The book is competently written and the snapshot "case studies" of money problems often are intriguing, but it's hard to know exactly for whom this book is written. Ms. Matthews posits psychological underpinnings for unusual money behavior, but some of the theories don't go beyond what most people probably already know.

An "anal" personality is likely to be tight-fisted as well as orderly and stubborn. People who follow the mob in investing ("pack-think" is Ms. Matthews' term) are likely to do poorly. And, in a closing chapter titled "Smart Money," she offers strategies that seem too general to be of real aid to people with severe money problems, such as chronic spenders who have buried themselves in credit card debt.

Ms. Matthews breaks down what she calls the "money complex" into five layers. At the bottom, level 1, is Sigmund Freud, who is cited as saying that the unconscious mind equates money with the "basest sort of filth imaginable -- excrement." After this "intrapsychic" layer that stretches back to the emotional foundations set in our infancy come our families, forming and malforming our attitudes toward money.

Ms. Matthews illustrates this with a telling anecdote about a young man whose family's "unspoken messages" about money "contradicted virtually everything that was said on the subject." After graduating from college, he expected to be supported with family money. His rude awakening was that there was no trust fund. He had to find a job and start repaying student loans.

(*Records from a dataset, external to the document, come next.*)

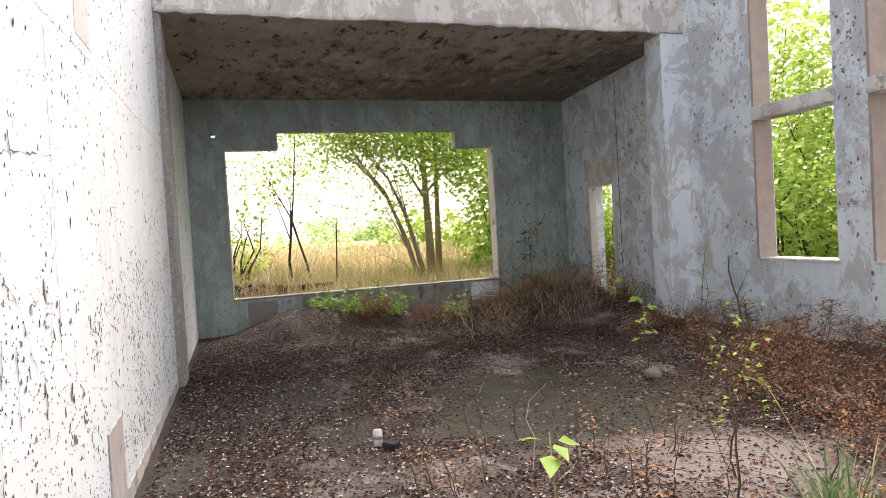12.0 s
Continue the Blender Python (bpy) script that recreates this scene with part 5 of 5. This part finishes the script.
def tree(name, at, path, radius, limbs, crown, n_leaf, size, leaf_m, bark_m, label, seed, droop=0.3):
    """Trunk along a path, forked limbs, and leaf clumps round the limb ends."""
    rr = random.Random(seed)
    ob = thing(name, label, "tree", at)
    s = Soup()
    pts = [Vector(p) for p in path]
    n = len(pts)
    s.tube(pts, [radius * (1 - 0.75 * i / (n - 1)) for i in range(n)], 10)
    ends = []
    for k in range(limbs):
        u = rr.uniform(0.35, 1.0)
        i = min(n - 2, int(u * (n - 1)))
        p = pts[i].lerp(pts[i + 1], u * (n - 1) - i)
        r = radius * (1 - 0.75 * u) * 0.55
        c = Vector(crown[:3]) + Vector([rr.gauss(0, 0.5) * v for v in crown[3:]])
        mid_ = p.lerp(c, 0.5) + Vector((rr.gauss(0, 0.2), rr.gauss(0, 0.2), rr.uniform(0, 0.4)))
        s.tube([p, p.lerp(mid_, 0.5), mid_, mid_.lerp(c, 0.6), c], [r, r * 0.8, r * 0.55, r * 0.35, r * 0.12], 6)
        ends += [c, mid_.lerp(c, 0.5)]
        for _ in range(4):
            q = c + Vector((rr.gauss(0, 0.5), rr.gauss(0, 0.5), rr.gauss(0.1, 0.4)))
            b = mid_.lerp(c, rr.uniform(0.2, 0.9))
            s.tube([b, b.lerp(q, 0.5) + Vector((0, 0, 0.05)), q], [r * 0.3, r * 0.2, r * 0.07], 4)
            ends.append(q)
    part("trunk", s, bark_m, ob, "", True)
    if n_leaf:
        g = np.array([tuple(e) for e in ends])
        idx = rng.integers(0, len(g), n_leaf)
        p = g[idx] + rng.normal(0, 1, (n_leaf, 3)) * np.array([0.34, 0.34, 0.22])
        part("crown", leaves(p, size, 0.42, 0.2, droop), leaf_m, ob)
    return ob


def bush(name, at, rx, ry, rz, count, size, material, label, seed, twig=10):
    """A shrub: stems from the ground, leaf clumps on them, ragged outline."""
    rr = random.Random(seed)
    ob = thing(name, label, "bush", at)
    s = Soup()
    ends = []
    for k in range(twig):
        a, rad = rr.uniform(0, 6.283), rr.uniform(0.2, 1.0) ** 0.6
        e = Vector((rx * rad * math.cos(a), ry * rad * math.sin(a), rz * rr.uniform(0.25, 1.0) * (1.15 - 0.5 * rad)))
        s.tube(wiggle((e.x * 0.15, e.y * 0.15, -0.1), e, 4, 0.06, rr), [g * min(1.0, 0.12 + 0.3 * rz) for g in (0.03, 0.024, 0.018, 0.012, 0.005)], 5)
        ends += [e] * 2 + [Vector((e.x * rr.uniform(0.6, 1), e.y * rr.uniform(0.6, 1), e.z * rr.uniform(0.1, 0.9))) for _ in range(3)]
    tagged(part("wood", s, M_twig if rz < 0.7 else M_bark, ob, "", True), kind="stuff")
    g = np.array([tuple(e) for e in ends])
    p = g[rng.integers(0, len(g), count)] + rng.normal(0, 1, (count, 3)) * np.array([rx, ry, rz * 0.8]) * 0.13
    p[:, 2] = np.abs(p[:, 2])
    part("foliage", leaves(p, size, 0.6, 0.35, 0.35), material, ob)
    return ob



for x, y, r, h, m, seed in LOW:
    withered = m is M_red_weed
    bush("dry_weed" if withered else "weed", (x, y, floor_z(x, y)), r, r, h, 1700 if withered else 330, 0.026 if withered else 0.055, m, "low withered red-brown weed patch on the floor" if withered else "leafy green weed clump below the far opening", seed, 26 if withered else 12)
for k, (x, y, r, h) in enumerate(((-4.5, 4.5, 0.7, 0.5), (-5.2, 5.4, 0.8, 0.6), (-4.5, 6.2, 0.6, 0.55), (-4.3, 3.5, 0.6, 0.4), (-5.8, 6.8, 0.8, 0.7))):
    bush("dry_weed", (x, y, -0.4), r, r, h, 900, 0.045, M_red_weed, "rust-brown withered weeds beside the slab", 700 + k, 40)
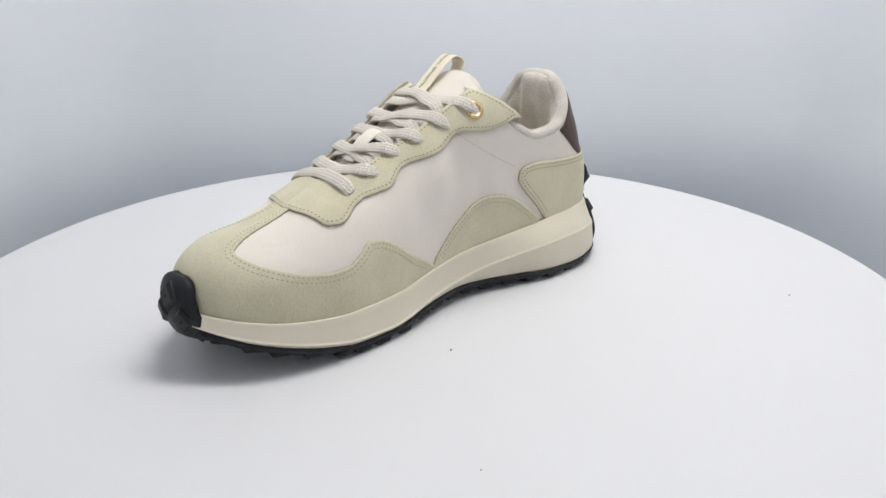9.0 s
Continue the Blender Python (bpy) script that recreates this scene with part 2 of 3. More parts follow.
def sole_low(x, left=None):
    return by_side(x, LEFT if left is None else left, low_left, low_right)


def crease(x):
    return by_side(x, LEFT, crease_left, crease_right)


def upper_inset(x):
    """How far the bite line lies inside the widest line, round the whole plan."""
    d = np.where(LEFT, inset_left(x), inset_right(x))
    for _ in range(30):
        d = 0.25 * np.roll(d, 1) + 0.5 * d + 0.25 * np.roll(d, -1)
    return d



def inset(d):
    q = PLAN + INWARD * np.asarray(d)[..., None]
    return q


bite_drop = curve([-130, -95, -50, -5, 30, 65], [0, 1.3, 2.0, 2.0, 1.2, 0])


def bite_line(x):
    """Height of the bite line round the plan; it runs lower along the outer side."""
    return bite(x) - np.where(LEFT, 0.0, bite_drop(x))


def midsole(shoe):
    x = PLAN[:, 0]
    rows = []
    lip = np.maximum(upper_inset(x) - 1.9, 1.5)
    heel = np.clip((-50 - x) / 40, 0, 1)      # round the heel the wall widens down to the rubber
    low, mid, top = sole_low(x), crease(x), bite_line(x)
    for d, z in ((9.0 - 2 * heel, low - 0.5), (3.0 - 2.4 * heel, low), (1.9 - 1.7 * heel, low * 0.85 + mid * 0.15), (0.7 + 0.7 * heel, low * 0.35 + mid * 0.65),
                 (2.0 * heel - 0.1, mid - 0.6), (2.0 * heel, mid - 0.15), (0.7 + 2.1 * heel, mid + 0.05), (0.9 + 2.1 * heel, mid + 0.8), (lip * 0.36 + 0.4 + 1.4 * heel, mid * 0.6 + top * 0.4), (lip * 0.72 + 0.6 * heel, mid * 0.25 + top * 0.75),
                 (lip - 0.9, top - 0.9), (lip - 0.3, top), (lip + 0.35, top - 0.3), (lip + 0.6, top - 2.6), (lip + 4.0, top - 2.8), (lip + 9.0, top - 2.8)):
        rows.append(np.column_stack([inset(d), z]))
    nv = len(rows)
    v = np.stack(rows, 1).reshape(-1, 3)
    f = grid_faces(NU, nv, True)
    f.append([i * nv + nv - 1 for i in range(NU)])
    f.append([i * nv for i in reversed(range(NU))])
    link("midsole", v, f, FOAM, shoe, "cream foam midsole with a bevelled sidewall")


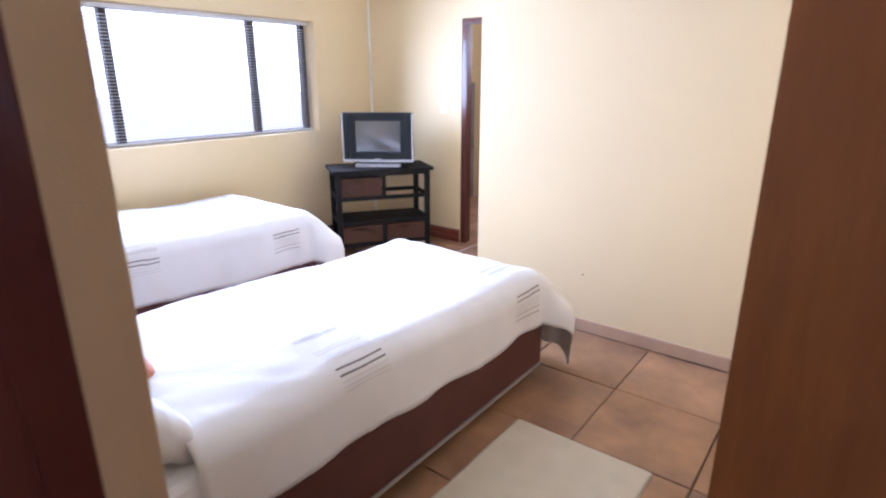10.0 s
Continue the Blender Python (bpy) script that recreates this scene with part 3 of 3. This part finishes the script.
crt("television", "large silver tube television, switched off, on the mahogany cabinet", 3.165, 5.56, 0.551, -90, 0.76, 0.60, 0.50, silver_plastic, glass_crt, 0.015, 0.02, 0.03, 0.045, 0.04)
crt("television", "smaller silver-grey tube television, switched off, on the mahogany cabinet", 3.175, 4.69, 0.551, -82, 0.53, 0.455, 0.42, charcoal, glass_crt_b, 0.0, 0.02, 0.022, 0.03, 0.06)
tv2 = bpy.data.objects["television.001"]
part("edge_strip", box(0.508, 0.536, -0.006, 0.102, 0.03, 0.478, 0.005), silver_plastic, tv2, "silver side strip")
part("top_strip", box(0.0, 0.508, -0.004, 0.102, 0.462, 0.479, 0.004), charcoal, tv2, "charcoal top strip")
part("lower_lip", box(0.06, 0.47, -0.02, 0.05, 0.006, 0.03, 0.006), silver_plastic, tv2, "curved silver lower lip")
rm = thing("remote_control", "white remote control lying on the mahogany cabinet", "remote control", 3.36, 4.03, 0.551, 60)
part("body", box(-0.09, 0.09, -0.04, 0.04, 0, 0.02, 0.006), white_gloss, rm)
part("keypad", box(-0.07, 0.03, -0.018, 0.018, 0.02, 0.022), dark_plastic, rm)
rm2 = thing("remote_control", "black remote control lying on the cabinet", "remote control", 3.33, 3.94, 0.551, 30)
part("body", box(-0.085, 0.085, -0.022, 0.022, 0, 0.022, 0.006), dark_plastic, rm2)
part("keypad", box(-0.05, 0.07, -0.016, 0.016, 0.022, 0.024), silver_plastic, rm2)
dec = thing("decoder_box", "small silver box on the cabinet's middle shelf", "decoder", 3.12, 4.25, 0.321, 0)
part("body", box(0, 0.1, 0, 0.15, 0, 0.03, 0.005), silver_plastic, dec)
part("front_window", box(-0.002, 0.002, 0.03, 0.09, 0.008, 0.022), dark_plastic, dec)
seam = structure("trim_5", box(XT - 0.006, XT - 0.0005, 4.545, 4.557, 0.13, H - 0.11), paint, "thin painted cable cover strip on the wall", category="trim")


def switch(name, label, x, y, z, rz, w=0.075, h=0.12):
    s = thing(name, label, "switch", x, y, z, rz)
    part("plate", box(-w / 2, w / 2, -0.009, 0, -h / 2, h / 2, 0.003), white_gloss, s)
    part("rocker", box(-0.012, 0.012, -0.013, -0.008, -0.022, 0.022, 0.002), white, s)


switch("light_switch", "white plastic light switch on the cream door wall", 2.935, YD, 1.33, 0)
switch("light_switch", "white double light switch on the arch pillar", 2.69, YF, 1.38, 0, 0.075, 0.135)
switch("light_switch", "white light switch beside the ensuite door", 7.735, YE, 1.30, 180)
switch("wall_socket", "white wall socket above the skirting", 8.33, 2.99, 0.33, -90, 0.12, 0.12)

# ---- dining corner and kitchen ----
tb = thing("dining_table", "dark plum-brown wooden dining table with a bare top", "table", 0.672, -0.20, 0)
part("tabletop", box(0, 0.985, 0, 0.965, 0.715, 0.75, 0.005), table_wood, tb)
part("apron", box(0.06, 0.925, 0.06, 0.905, 0.63, 0.716), table_wood, tb)
for px, py in ((0.085, 0.085), (0.9, 0.085), (0.085, 0.88), (0.9, 0.88)):
    part("leg", taper(px, py, 0, 0.64, 0.028, 0.04), table_wood, tb)


def dining_chair(x, y, rz):
    """Local front faces -x; the back stands at +x."""
    c = thing("dining_chair", "reddish-brown wooden dining chair with a slatted back, pushed to the table", "chair", x, y, 0, rz)
    for yy in (-0.205, 0.205):
        bm = bmesh.new()
        ps = [(0.19, 0.0), (0.17, 0.42), (0.2, 0.65), (0.224, 0.79)]
        rings = [[bm.verts.new((px + a * 0.018, yy + b * 0.02, pz)) for a, b in ((-1, -1), (1, -1), (1, 1), (-1, 1))] for px, pz in ps]
        for r, q in zip(rings, rings[1:]):
            for k in range(4):
                bm.faces.new((r[k], r[(k + 1) % 4], q[(k + 1) % 4], q[k]))
        bm.faces.new(rings[0][::-1])
        bm.faces.new(rings[-1])
        bmesh.ops.recalc_face_normals(bm, faces=bm.faces[:])
        part("back_post", bm, chair_wood, c)
        part("leg", taper(-0.19, yy * 0.95, 0, 0.43, 0.018, 0.022), chair_wood, c)
    n = 26
    bm = bmesh.new()
    top = []
    for i in range(n + 1):
        u = i / n * 2 - 1
        bow = 0.022 * (1 - u * u)
        top.append([bm.verts.new((0.232 + bow + a * 0.013 + 0.02 * (pz > 0.85), u * 0.232, pz + 0.0 * u)) for a, pz in ((-1, 0.785), (1, 0.785), (1, 0.912), (-1, 0.912))])
    for r, q in zip(top, top[1:]):
        for k in range(4):
            bm.faces.new((r[k], r[(k + 1) % 4], q[(k + 1) % 4], q[k]))
    bm.faces.new(top[0][::-1])
    bm.faces.new(top[-1])
    bmesh.ops.recalc_face_normals(bm, faces=bm.faces[:])
    part("top_rail", bm, chair_wood, c)
    part("lower_rail", box(0.185, 0.207, -0.19, 0.19, 0.50, 0.54, 0.004), chair_wood, c)
    for k in range(5):
        yy = -0.125 + k * 0.0625
        bm = taper(0.198, yy, 0.535, 0.79, 0.0125, 0.0125)
        for v in bm.verts:
            if v.co.z > 0.7:
                v.co.x += 0.043 + 0.02 * (1 - (yy / 0.2) ** 2)
        part("slat", bm, chair_wood, c)
    part("seat", box(-0.215, 0.2, -0.225, 0.225, 0.42, 0.455, 0.012), chair_wood, c)
    part("seat_rail", box(-0.19, 0.17, -0.195, 0.195, 0.37, 0.42), chair_wood, c)
    return c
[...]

After our parents get through with us, we are subject to the messages of society at large, often transmitted through the media. Layer 4 consists of the "techniques and technology of money," which the author says are "inextricably bound up in money attitudes." Psychological predilections aside, it's certainly easier to spend ourselves into the hole in an era when we're regularly bombarded with offers for credit cards and loans than when we actually had to have the means at hand to pay for our indulgences.

Layer 5 is the aforementioned "pack-think." It may be psychologically soothing to run with the crowd, but Ms. Matthews notes that this need for security means "most people are prone to buy near the top and sell near the bottom."

This book is well reasoned and logically presented. It's just that you don't come away from it feeling that you've learned very much, even if you wouldn't articulate your ideas within a psychological paradigm.

Mr. Lipschutz is a writer living in New York.